I will run the scenarios and keep working on learning this your program. Gosh, I do hope that these questions are helping others! ;) It is a great tool...but, one definitely needs to know how to operate it or otherwise is it "garbage in...garbage out". Thanks again for your PATIENCE! :) Mike
jimr
Posts: 821
Joined: Thu Feb 28, 2008 6:48 pm

Re: Varying Inflation Rates for Expenses

Post by jimr »

mallen531 wrote:...but it seems as if these amounts should be increasing (still in today's dollars) to compensate for inflation...not decreasing...since this would only increase the length of time that you have funds not decrease the time that you have funds...which doesn't seem correct?
Mike,

These are excellent questions and I'm sure this thread will help others. This is a constant area of confusion and you're not alone.

The "today's dollars" amount shown for expenses is decreasing because we explicitly told the tool not to adjust the spending for inflation (No COLA or cost of living adjustment). We also told the tool to use the stable spending policy, so there's no adjustment in expenses due to portfolio performance. The tool is doing exactly what we told it to.
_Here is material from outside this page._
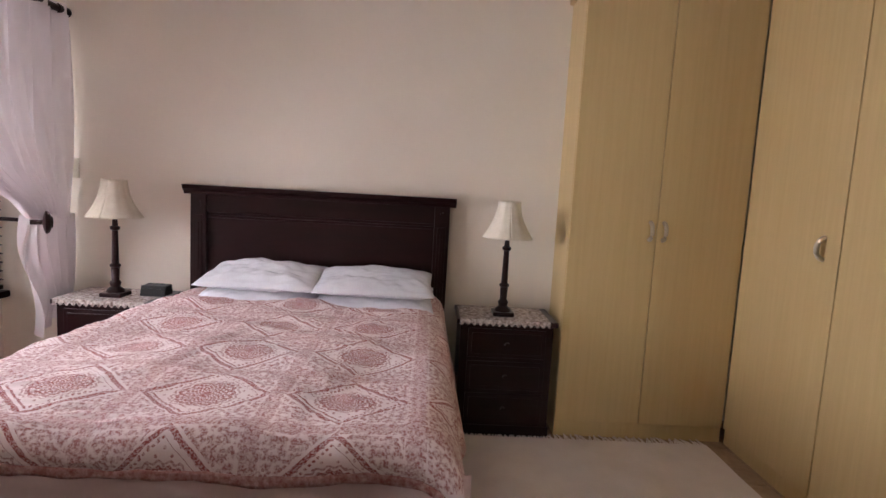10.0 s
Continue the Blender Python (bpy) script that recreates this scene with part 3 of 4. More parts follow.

However, you are correct that all things equal, taking a non-inflation adjusted withdrawal each year, compared to adjusting the withdrawal for inflation, should result in a higher chance of the plan working and lower chance of running out of money. This shows up in the results in two ways. First, you'll notice that in our simple example, the probability of success increases from 96% when taking inflation adjusted withdrawals, to 99% when we choose the No Cola option. In addition, the median ending portfolio value is around $4 million in the inflation adjusted withdrawal case, while it's almost $5 million in the No Cola case. In other words, although this hypothetical retiree will have to cut their real (inflation adjusted) spending each year by the inflation rate, by doing so they improve their plan's chances of success and the expected ending portfolio value that could be used for a bequeath.

Of course, the goal for most people is to create a plan where they don't have to make such drastic spending cuts during periods of normal inflation. As you say, garbage in yields garbage out. The key is that the tool can help show what might happen under many different sets of assumptions.